Record welcomes new intern

Fresh from her first year of journalism school, Samantha O’Brochta has joined the staff of the Record as an intern reporter for the Island Life pages and various community-oriented stories.

Fresh from her first year of journalism school, Samantha O’Brochta has joined the staff of the Record as an intern reporter for the Island Life pages and various community-oriented stories.

O’Brochta, 19, is a journalism major at Western Washington University in Bellingham, who is also no stranger to the theater department. She graduated from Whidbey Island Academy in 2009.

Her choice to become a journalism major came out of an early love of writing.

“I’ve always liked writing and was always coming up with book ideas in school,” O’Brochta said.

“Also, I’ve grown up reading Seventeen Magazine, and have always wanted to write for that.”

O’Brochta, who is a talented singer, almost signed on as a music major and had auditions set for two of the schools to which she applied.

“At the last minute, I decided my job prospects in music would be only as a teacher, and I don’t want to teach,” she said.

In the end, she’s satisfied her need to sing through the university’s expansive theater department, which produces about 10 shows per semester. She will also take on the management of a fledgling glee club next semester.

Readers may have seen O’Brochta onstage at Whidbey Island Center for the Arts or at Whidbey Children’s Theater throughout the six years she honed her performance skills in Langley. Starting in about the seventh grade, she committed to do about three shows per year. She said her favorite role was as “Ruth” in WCT’s 2006 production of “The Pirates of Penzance.”

Although O’Brochta has finished only three quarters at WWU, on paper she is actually in her junior year because of the head start she gained through the Running Start program.

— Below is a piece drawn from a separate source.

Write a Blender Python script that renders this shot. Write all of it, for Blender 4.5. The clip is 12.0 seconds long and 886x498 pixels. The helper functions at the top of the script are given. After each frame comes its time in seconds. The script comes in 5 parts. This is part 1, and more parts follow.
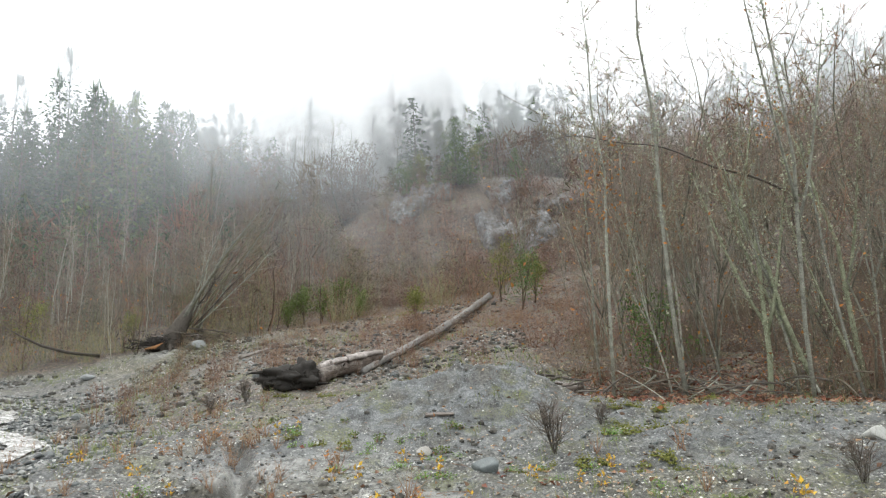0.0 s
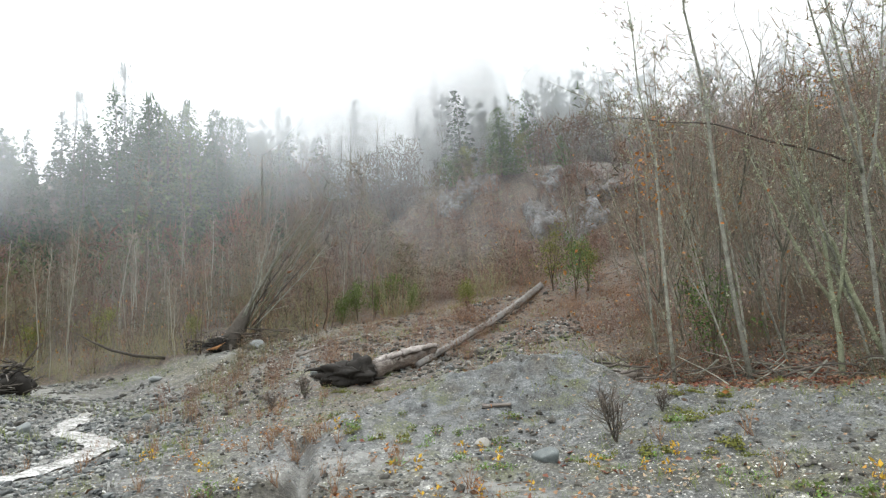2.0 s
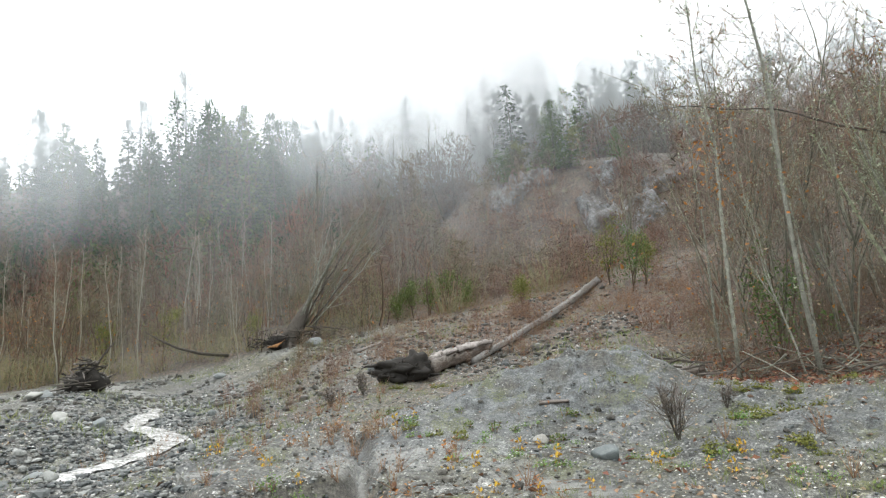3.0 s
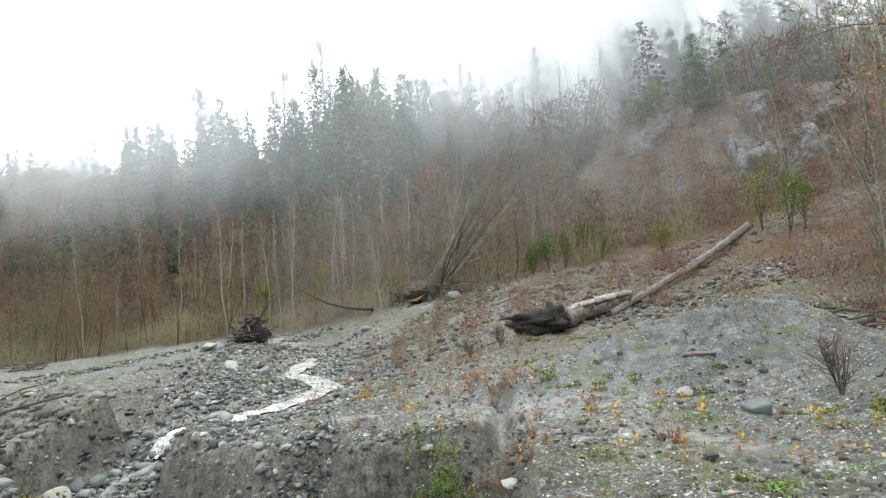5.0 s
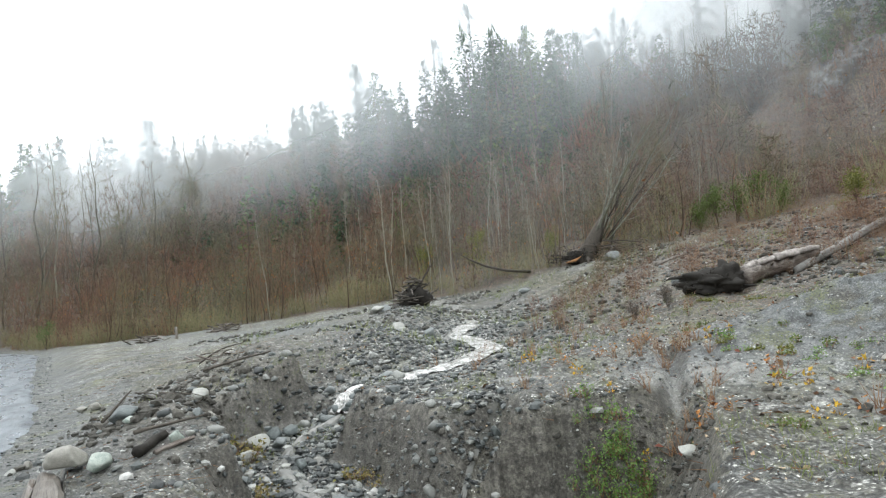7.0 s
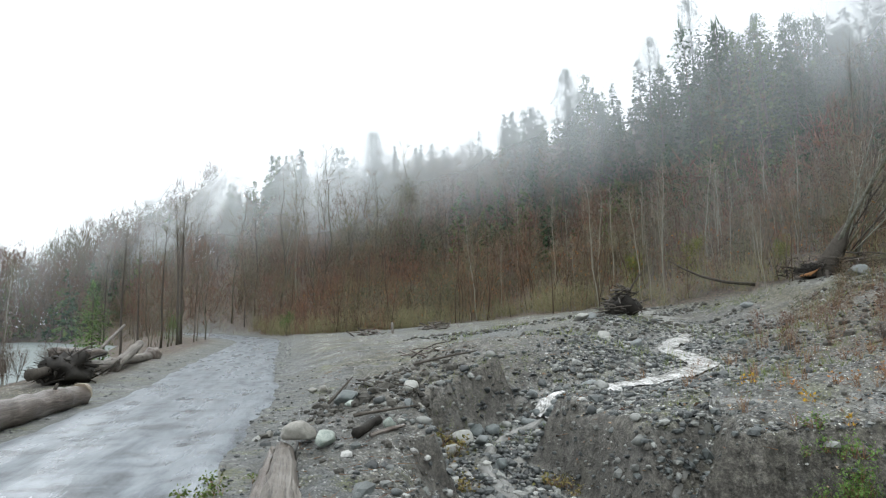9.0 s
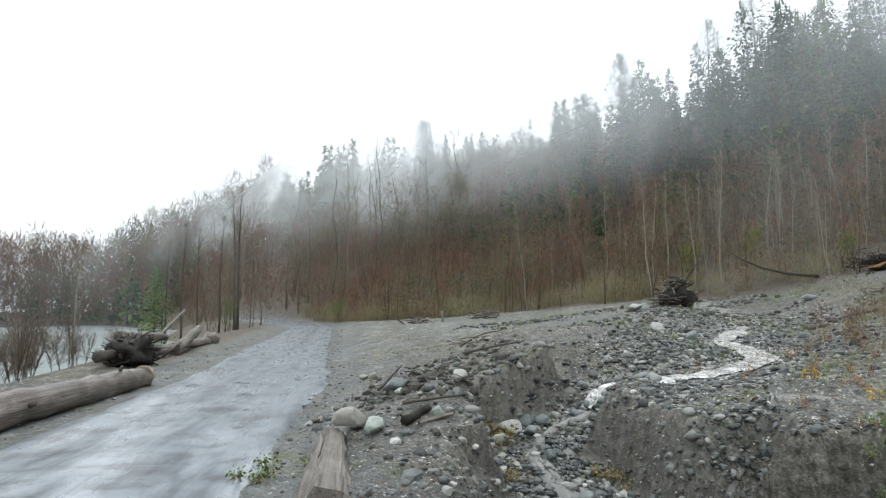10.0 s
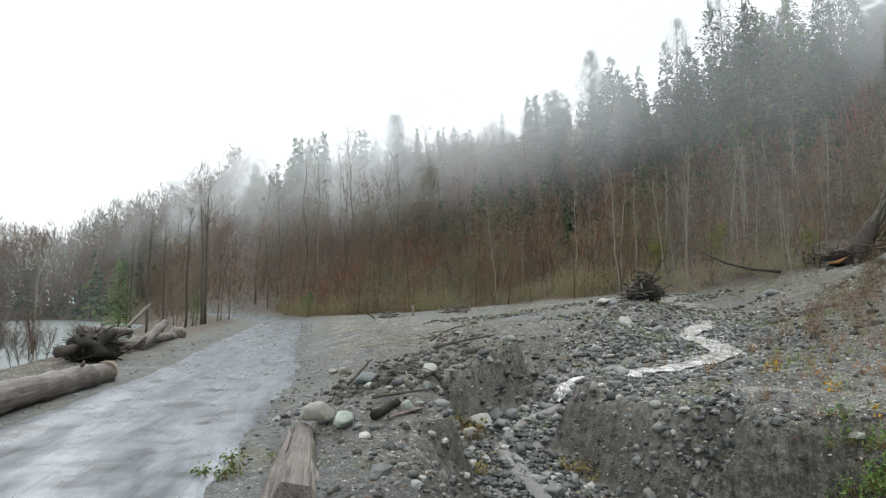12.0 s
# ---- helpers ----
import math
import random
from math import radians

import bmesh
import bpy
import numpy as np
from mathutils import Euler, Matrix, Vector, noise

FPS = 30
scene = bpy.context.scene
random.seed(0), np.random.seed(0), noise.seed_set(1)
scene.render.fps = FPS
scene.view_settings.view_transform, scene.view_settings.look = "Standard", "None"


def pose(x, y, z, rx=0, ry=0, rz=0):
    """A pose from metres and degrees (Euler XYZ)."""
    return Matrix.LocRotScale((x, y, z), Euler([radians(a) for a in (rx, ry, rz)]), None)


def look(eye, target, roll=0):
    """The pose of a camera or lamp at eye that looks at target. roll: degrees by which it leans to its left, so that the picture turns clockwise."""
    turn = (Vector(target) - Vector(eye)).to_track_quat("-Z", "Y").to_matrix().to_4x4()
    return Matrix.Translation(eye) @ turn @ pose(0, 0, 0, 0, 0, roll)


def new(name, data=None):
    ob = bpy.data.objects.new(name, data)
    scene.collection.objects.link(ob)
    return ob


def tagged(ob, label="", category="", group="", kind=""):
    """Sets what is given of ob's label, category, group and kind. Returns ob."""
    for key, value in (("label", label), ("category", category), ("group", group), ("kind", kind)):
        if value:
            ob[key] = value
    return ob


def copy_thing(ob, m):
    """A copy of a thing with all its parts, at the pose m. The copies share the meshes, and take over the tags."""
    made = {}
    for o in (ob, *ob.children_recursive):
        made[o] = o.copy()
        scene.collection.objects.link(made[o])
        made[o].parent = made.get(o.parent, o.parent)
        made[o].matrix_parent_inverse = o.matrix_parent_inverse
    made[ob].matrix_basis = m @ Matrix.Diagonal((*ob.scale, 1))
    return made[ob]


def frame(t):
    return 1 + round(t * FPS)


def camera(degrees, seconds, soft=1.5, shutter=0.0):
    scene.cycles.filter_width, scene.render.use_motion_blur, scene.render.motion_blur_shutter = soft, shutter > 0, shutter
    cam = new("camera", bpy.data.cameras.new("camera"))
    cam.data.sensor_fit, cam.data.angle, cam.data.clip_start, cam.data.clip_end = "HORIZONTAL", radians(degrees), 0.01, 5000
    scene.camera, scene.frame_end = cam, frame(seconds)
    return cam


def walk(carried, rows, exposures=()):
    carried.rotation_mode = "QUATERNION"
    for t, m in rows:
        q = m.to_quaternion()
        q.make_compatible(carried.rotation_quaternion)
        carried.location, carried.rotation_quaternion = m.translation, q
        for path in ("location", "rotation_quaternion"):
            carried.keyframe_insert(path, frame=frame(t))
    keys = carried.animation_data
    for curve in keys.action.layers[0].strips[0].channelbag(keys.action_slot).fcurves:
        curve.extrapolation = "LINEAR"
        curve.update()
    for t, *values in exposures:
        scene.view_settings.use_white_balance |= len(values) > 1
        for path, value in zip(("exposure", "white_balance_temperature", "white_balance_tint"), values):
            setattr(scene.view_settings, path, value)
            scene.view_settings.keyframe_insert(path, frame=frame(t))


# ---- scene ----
# ---- camera, held by someone who stands and turns ----
EYE = (0.0, 0.0, 1.7)
cam = camera(68.9, 12.0, soft=1.25)
# seconds, tilt, lean, turn, sway of the standing carrier
TURNS = (
    (0.0, 100.68, 1.80, -0.00, 0.000, 0.000, 0.000),
    (0.5, 100.57, 2.31, 0.82, -0.000, 0.018, -0.006),
    (1.0, 100.53, 2.63, 1.37, -0.006, 0.022, -0.011),
    (1.5, 100.46, 3.02, 2.48, -0.008, 0.027, -0.011),
    (2.0, 100.26, 3.51, 4.72, -0.019, 0.036, -0.014),
    (2.5, 100.30, 3.67, 7.12, -0.027, 0.040, -0.007),
    (3.0, 100.24, 3.74, 9.58, -0.024, 0.049, -0.010),
    (4.8, 97.30, 3.80, 19.69, -0.011, 0.043, -0.027),
    (5.0, 96.96, 4.02, 21.69, 0.014, 0.052, -0.029),
    (5.5, 95.82, 4.29, 26.06, 0.031, 0.058, -0.035),
    (6.0, 94.20, 4.14, 30.18, -0.005, 0.057, -0.034),
    (6.5, 93.68, 4.49, 33.40, -0.072, 0.040, -0.022),
    (6.7, 94.07, 4.58, 33.94, -0.108, 0.042, -0.017),
    (8.5, 96.20, 2.61, 49.76, -0.071, 0.055, -0.011),
    (9.0, 96.08, 1.47, 53.39, -0.075, 0.037, -0.027),
    (9.5, 95.55, 1.00, 56.48, -0.071, 0.049, -0.021),
    (10.0, 95.17, 0.80, 57.80, -0.072, 0.054, -0.016),
    (10.5, 95.02, 0.33, 57.64, -0.060, 0.058, -0.012),
    (11.0, 94.85, 0.63, 56.37, -0.061, 0.053, -0.013),
    (11.5, 94.72, 0.57, 55.34, -0.076, 0.065, -0.025),
    (12.0, 94.65, 0.73, 55.23, -0.090, 0.077, -0.023),
)
walk(cam, [(t, pose(EYE[0] + x, EYE[1] + y, EYE[2] + z, a, b, c)) for t, a, b, c, x, y, z in TURNS],
     exposures=((0, 0.38, 6520, 10), (3.0, 0.4, 6450, 9), (5.5, 0.46, 6400, 8), (6.7, 0.36, 6350, 8), (8.5, 0.03, 6250, 8), (10.5, -0.05, 6300, 8), (12.0, -0.12, 6450, 9)))

# ---- overcast daylight ----
world = bpy.data.worlds.new("overcast_sky")
scene.world = world
world.use_nodes = True
wn = world.node_tree
wn.nodes.clear()
sky = wn.nodes.new("ShaderNodeTexSky")
sky.sky_type, sky.sun_disc = "NISHITA", False
sky.sun_elevation, sky.sun_rotation = radians(80), radians(-34)
clear = wn.nodes.new("ShaderNodeBackground")
clear.inputs["Strength"].default_value = 0.1
wn.links.new(sky.outputs[0], clear.inputs["Color"])
cloud = wn.nodes.new("ShaderNodeBackground")
cloud.inputs["Color"].default_value = (0.965, 0.987, 1.0, 1)
cloud.inputs["Strength"].default_value = 1.6
cover = wn.nodes.new("ShaderNodeMixShader")
cover.inputs[0].default_value = 0.93
wn.links.new(clear.outputs[0], cover.inputs[1])
wn.links.new(cloud.outputs[0], cover.inputs[2])
wout = wn.nodes.new("ShaderNodeOutputWorld")
wn.links.new(cover.outputs[0], wout.inputs[0])

sun = new("sun", bpy.data.lights.new("sun", "SUN"))
sun.data.energy, sun.data.angle, sun.data.color = 1.1, radians(50), (1.0, 0.98, 0.95)
sun.matrix_world = look((0, 0, 60), (6, -9, 0))

# ---- materials ----


def mat(name):
    m = bpy.data.materials.new(name)
    m.use_nodes = True
    nt = m.node_tree
    b = nt.nodes["Principled BSDF"]
    return m, nt, b


def node(nt, kind, **vals):
    n = nt.nodes.new(kind)
    for k, v in vals.items():
        n.inputs[k.replace("_", " ")].default_value = v
    return n


def ramp(nt, src, stops):
    r = nt.nodes.new("ShaderNodeValToRGB")
    e = r.color_ramp.elements
    while len(e) < len(stops):
        e.new(0.5)
    for el, (p, c) in zip(e, stops):
        el.position, el.color = p, (c if len(c) == 4 else (*c, 1))
    nt.links.new(src, r.inputs[0])
    return r.outputs[0]


def grey(a):
    return (a, a, a, 1)


def blend(nt, fac, a, b, how="MIX"):
    m = nt.nodes.new("ShaderNodeMix")
    m.data_type, m.blend_type = "RGBA", how
    for sock, v in ((m.inputs[0], fac), (m.inputs[6], a), (m.inputs[7], b)):
        if isinstance(v, bpy.types.NodeSocket):
            nt.links.new(v, sock)
        else:
            sock.default_value = v if not isinstance(v, tuple) or len(v) == 4 else (*v, 1)
    return m.outputs[2]


def maths(nt, op, a, b=0.0):
    m = nt.nodes.new("ShaderNodeMath")
    m.operation = op
    for sock, v in zip(m.inputs, (a, b)):
        if isinstance(v, bpy.types.NodeSocket):
            nt.links.new(v, sock)
        else:
            sock.default_value = v
    return m.outputs[0]


def noise_of(nt, scale, detail=4.0, rough=0.55, co=None, dims="3D"):
    n = node(nt, "ShaderNodeTexNoise", Scale=scale, Detail=detail, Roughness=rough)
    if co is None:
        co = nt.nodes.new("ShaderNodeTexCoord").outputs["Object"]
    nt.links.new(co, n.inputs["Vector"])
    return n.outputs["Fac"]


def bump(nt, b, height, strength=0.5, distance=0.02):
    n = node(nt, "ShaderNodeBump", Strength=strength, Distance=distance)
    nt.links.new(height, n.inputs["Height"])
    nt.links.new(n.outputs[0], b.inputs["Normal"])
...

Having finished many of her prerequisites for her freshman year, O’Brochta was able to take classes open only to sophomore and junior students in her first year, such as newswriting, reporting, photo journalism and the college newspaper course.

Next quarter, O’Brochta was hired as a staff photographer for the Western Front, a job for which she had to apply and for which she will get college credit. Doing this summer’s internship at the Record, she said, is a boon to what she will be able to do next year at school.

“I want the experience of working in the field for a larger newspaper,” O’Brochta said.

O’Brochta is a Freeland resident and the daughter of Frank and Linda O’Brochta, and sister to Tyler, 14, and Faith, 12.